Both grandfathers of French President Francois Hollande were mobilized. Gustave Hollande, on his father's side, became an officer. Maternal grandfather Robert Tribert, a tailor by trade, became a corporal, assigned to the Army Theater.
"Practically all our politicians have ancestors who fought in the war because three-quarters of the Frenchmen of that generation took part," Jean-Louis Beaucarnot, author of the book "Our Families in the Great War," told The Associated Press.
In a war that claimed more than 1 million French soldiers and left another 4 million injured, both of Hollande's grandfathers made it through alive and unharmed, Beaucarnot said.
For Romanian Prime Minister Victor Ponta, 41, World War I was his great-grandfather's war.
Gheorghe Ponta, who was Romanian, was born in 1892 in the Austro-Hungarian Empire. He studied in the city of Lugoj and became an officer in the German-allied Austro-Hungarian army and was taken prisoner by the Russians. He escaped and asked for Romanian citizenship which he received in 1917, a year after Romania entered the war on the side of the Allies.
Entering the Romanian Army as a sub-lieutenant, he fought in the mountain division and was sent to Hungary where he stayed until 1919, a year after hostilities ended.

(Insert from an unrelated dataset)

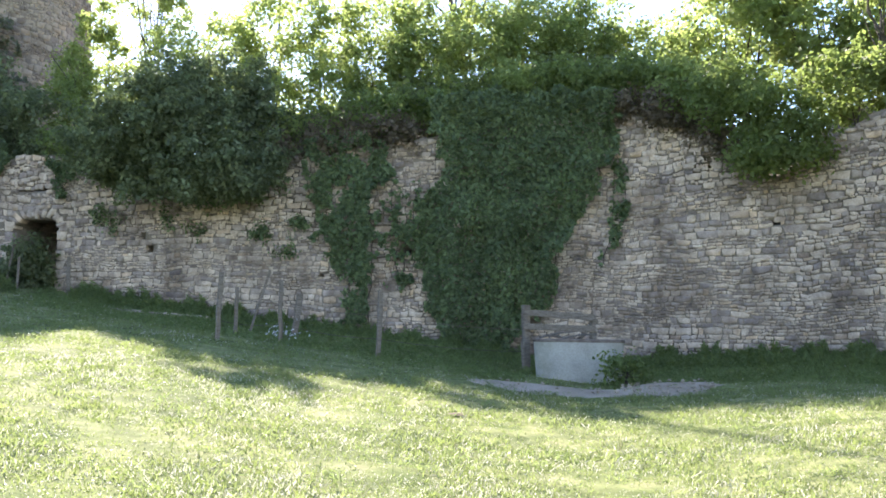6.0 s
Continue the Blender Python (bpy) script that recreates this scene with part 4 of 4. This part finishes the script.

World War I's memory feels especially close to Italy's 88-year-old President Giorgio Napolitano. His father Giovanni was a reserve officer who fought at the front lines during the Battle of Asiago in the foothills of the Alps in 1916, a surprise counteroffensive launched by the Austrians. He later wrote a book about his experiences, writing that the horrors of warfare led to a vital unifying moment for the country.
"One suffers immensely, but returns bettered," Napolitano's father wrote. "Everyone suffers who makes war, everyone sacrifices, but the survivors have inherited a new sense of life."